For his part, Carney has pointed to his past role at the United Nations when asked about his commitments to the environment in light of an agreement he struck last November with Alberta Premier Danielle Smith to pave the way for the construction of a new oil pipeline to the West Coast, in exchange for the country’s largest oil producing province increasing its industrial carbon tax.

Guilbeault, whom Carney had appointed to serve as heritage minister after last year’s election, resigned from cabinet the day that agreement was signed and has since spoken out about what he sees as the rolling back of key climate policies meant to reduce Canada’s emissions, from a weakening of the industrial carbon tax and cancelling of a scheduled cap on oil and gas emissions, to scrapping a national electric vehicle mandate and signalling an openness to repealing parts of the oil tanker moratorium off British Columbia’s northwest coast.

The prime minister has defended the changes by saying he wants to advance an approach that focuses less on regulation and restriction, but more on creating conditions to see more major infrastructure get built, including clean technology.

He also has sought to strike a balance on his election pledge of transforming Canada into an “energy superpower” and support for conventional energy projects, like a new oil pipeline to the West Coast, by tying its approval to the construction of a multi-billion dollar carbon capture and storage network pitched by a group of oilsands companies to produce “decarbonized oil.”

Environmentalists are not sold. Keith Stewart, senior energy strategist at Greenpeace Canada, an organization Guilbeault once worked before entering politics, says he believes his departure ought to serve as a wake-up call for the Liberal party, accusing Carney of prioritizing oil and gas companies “over what’s good for regular Canadians.”

“The Liberal party, should have a rethink of the direction they’re heading in when they can’t keep Steven Guilbeault,” he said upon learning of his impending resignation.

Will Greaves, Liberal MP for Victoria, said there were many across caucus and the party who “believe deeply in climate change” and seeing that reflected in government policy.

As for the balance Carney was trying to strike, he called it “an exceptionally difficult” one.

Catherine McKenna, who like Guilbeault, had served as an environment minister under former prime minister Justin Trudeau, entered the House of Commons on Wednesday to offer her support to her former colleague.

She said she knows the difficulty of the job, particularly in light of facing off against “oil and gas companies” as well as the supportive politicians and lobbyists.

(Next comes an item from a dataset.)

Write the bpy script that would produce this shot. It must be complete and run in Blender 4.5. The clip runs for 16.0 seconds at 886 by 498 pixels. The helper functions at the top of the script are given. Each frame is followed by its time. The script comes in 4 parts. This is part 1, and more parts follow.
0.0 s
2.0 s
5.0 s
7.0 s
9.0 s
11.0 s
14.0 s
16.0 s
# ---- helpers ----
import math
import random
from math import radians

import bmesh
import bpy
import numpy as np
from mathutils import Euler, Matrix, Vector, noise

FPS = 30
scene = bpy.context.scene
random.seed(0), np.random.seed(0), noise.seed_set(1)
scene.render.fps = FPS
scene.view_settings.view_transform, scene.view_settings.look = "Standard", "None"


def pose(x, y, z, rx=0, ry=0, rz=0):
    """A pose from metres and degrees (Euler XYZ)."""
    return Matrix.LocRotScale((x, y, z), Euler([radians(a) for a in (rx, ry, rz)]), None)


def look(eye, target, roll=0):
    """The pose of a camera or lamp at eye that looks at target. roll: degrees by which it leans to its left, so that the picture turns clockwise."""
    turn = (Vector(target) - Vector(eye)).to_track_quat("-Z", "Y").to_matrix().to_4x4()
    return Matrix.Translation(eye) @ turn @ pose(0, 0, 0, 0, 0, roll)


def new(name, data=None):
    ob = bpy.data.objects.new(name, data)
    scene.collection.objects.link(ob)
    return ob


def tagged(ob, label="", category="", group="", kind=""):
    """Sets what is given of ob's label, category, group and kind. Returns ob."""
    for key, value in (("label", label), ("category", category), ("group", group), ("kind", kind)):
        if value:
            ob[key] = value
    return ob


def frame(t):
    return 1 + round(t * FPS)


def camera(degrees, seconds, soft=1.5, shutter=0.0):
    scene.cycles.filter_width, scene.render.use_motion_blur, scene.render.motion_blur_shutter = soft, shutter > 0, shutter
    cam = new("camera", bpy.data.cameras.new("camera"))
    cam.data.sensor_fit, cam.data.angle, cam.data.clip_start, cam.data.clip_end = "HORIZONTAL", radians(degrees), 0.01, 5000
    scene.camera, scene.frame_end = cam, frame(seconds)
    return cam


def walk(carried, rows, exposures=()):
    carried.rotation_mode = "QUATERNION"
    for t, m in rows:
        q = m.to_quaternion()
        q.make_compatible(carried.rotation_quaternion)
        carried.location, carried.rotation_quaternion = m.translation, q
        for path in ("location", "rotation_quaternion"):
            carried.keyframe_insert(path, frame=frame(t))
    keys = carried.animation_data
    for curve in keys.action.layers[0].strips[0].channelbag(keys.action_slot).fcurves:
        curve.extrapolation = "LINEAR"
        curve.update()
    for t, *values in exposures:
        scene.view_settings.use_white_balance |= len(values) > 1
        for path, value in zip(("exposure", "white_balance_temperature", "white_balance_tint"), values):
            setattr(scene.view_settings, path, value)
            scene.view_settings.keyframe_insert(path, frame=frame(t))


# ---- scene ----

McKenna, who left politics in 2021, called the climate “the most important issue we face.”

“He’s worked really hard,” she said of Guilbeault. “It’s his day, and I think it’s really important that we have people in the Liberal party who actually talk about the climate crisis and how we’re actually going to reduce our emissions because that’s the test.”

Bloc Québécois Leader Yves-François Blanchet, who has known Guilbeault, a prominent environmentalist since the early 2000s, said he was “not entirely surprised” to see him announce his resignation.

“I must say we knew for a long time that Steven was not very comfortable” with the government’s positions on the environment, the Bloc leader added.

Blanchet said Guilbeault’s resignation will send a clear signal across the world that Canada is going backwards on the environment.

“He is the very and absolutely clear example that will be understood in Quebec, in Canada and abroad that the government of Canada has dropped the ball concerning climate and environment for the benefit of the oil and gas industry and that there will be a price to be paid,” he said.

NDP Leader Avi Lewis said Guilbeault’s departure is a clear example that the Carney government will suffer consequences from not making climate issues a priority.

Lewis said he did not try to recruit Guilbeault because his party has a policy against floor-crossing but that he is welcome to run under the NDP banner in a byelection.

Liberal MPs and cabinet ministers on Wednesday downplayed the significance of the party’s most recognized environmentalist exiting politics as a sign that the climate was any less of a priority under Carney, although several underscored the importance of the government striking a pragmatic approach.

“I think our prime minister’s showing you can do development, you can do major projects and you can care for the environment,” Toronto Liberal Rob Oliphant said.

He said though Guilbeault and Carney “may have a difference of opinion,” he believes that in the long term Canadians will see Carney’s commitment to the environment.